28 degrees/feels like 17 degrees
minnehaha creek path/mississippi river road bike path
14 mph wind
I added in the wind this time because I really felt it. When I first started, I was running directly into it and the sun. The harsh wind and the bright light made me tear up so much that I had trouble seeing.
After the snow yesterday and the slight drop in temperature, the paths were icy. When I first started to run outside in the winter, a few years ago, I was surprised to discover that running on ice is much easier than walking on it. Even so, it was slippery today.
In Philosophical Investigations, Ludwig Wittgenstein discusses smooth ice:
We have got on to slippery ice where there is no friction and so in a certain sense the conditions are ideal, but also, just because of that, we are unable to walk. We want to walk: so we need friction. Back to the rough ground!
I don’t like running on rough ground–I have yet to try trail running–but I like the idea that we need to feel that ground beneath us.
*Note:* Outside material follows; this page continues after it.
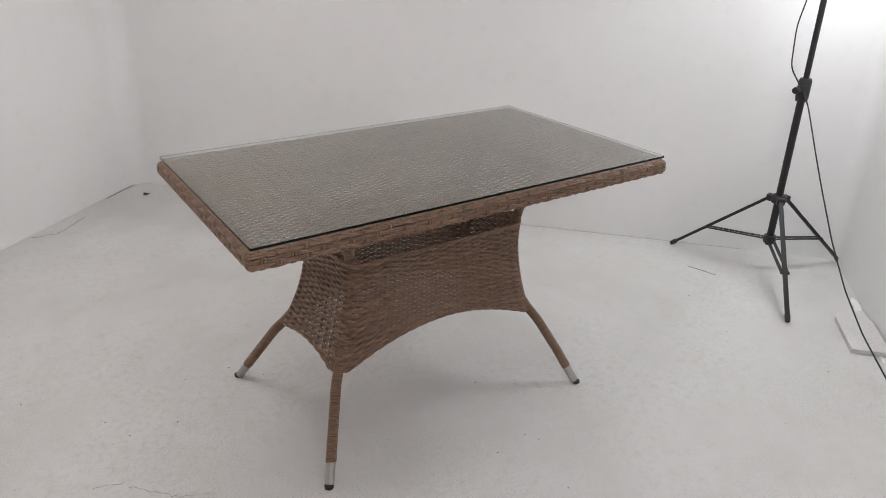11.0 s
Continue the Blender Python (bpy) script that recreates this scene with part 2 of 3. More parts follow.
def cable(name, points, r, material, parent=None, label=""):
    """A cable through points, smoothed, as a mesh."""
    p = np.array(points, float)
    d = np.r_[0, np.cumsum(np.linalg.norm(np.diff(p, axis=0), axis=1))]
    s = np.linspace(0, d[-1], max(12, int(d[-1] / 0.015)))
    path = np.stack([np.interp(s, d, p[:, k]) for k in range(3)], 1)
    for _ in range(3):
        path[1:-1] = (path[:-2] + 2 * path[1:-1] + path[2:]) / 4
    w = Strands()
    tang = np.gradient(path, axis=0)
    up = np.tile([0.0, 0.0, 1.0], (len(path), 1))
    up[np.abs(tang[:, 2]) > 0.8 * np.linalg.norm(tang, axis=1)] = (0.6, 0.8, 0)
    w.sweep(path, up, 2 * r, 2 * r, ROUND)
    return w.make(name, material, parent, label)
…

In a different way, I see Gardner getting at this idea in one of his entries in Poverty Creek Journal (which I just happened to be writing about earlier today in my weekly assignment):
1/ JANUARY 6, 2012
Finishing up the run this morning, cresting the ridge above the pond into a sudden blinding sun reflecting off the ice. As if the light were alive, preparing to speak. And then turning ordinary again as I came down the ridge and the angle changed and the light pulled back into itself. My right calf is still a little stiff from where I strained it last week doing mile repeats in the cold. Just enough to not let me out of my body. When Emily Dickinson writes about Jacob, she never mentions his limp, even though that awareness of limits is everywhere in her work. Instead, she writes about his bewilderment–cunning Jacob, refusing to let go until he had received a blessing and then suddenly realizing, as “light swung…silver fleeces” across the “Hills beyond,” that he had been wrestling all night with God. He had seen God’s face and lived. The limp is what we take away. It means there must be a way back. It almost goes without saying (3).
Even as we try to transcend our bodies while running, we are constantly reminded of our limits. We are bodies. We need that reminder to ground us and to keep us from getting too lost in the dreamlike state that running creates. Gardner discusses the dreamlike state in several other entries.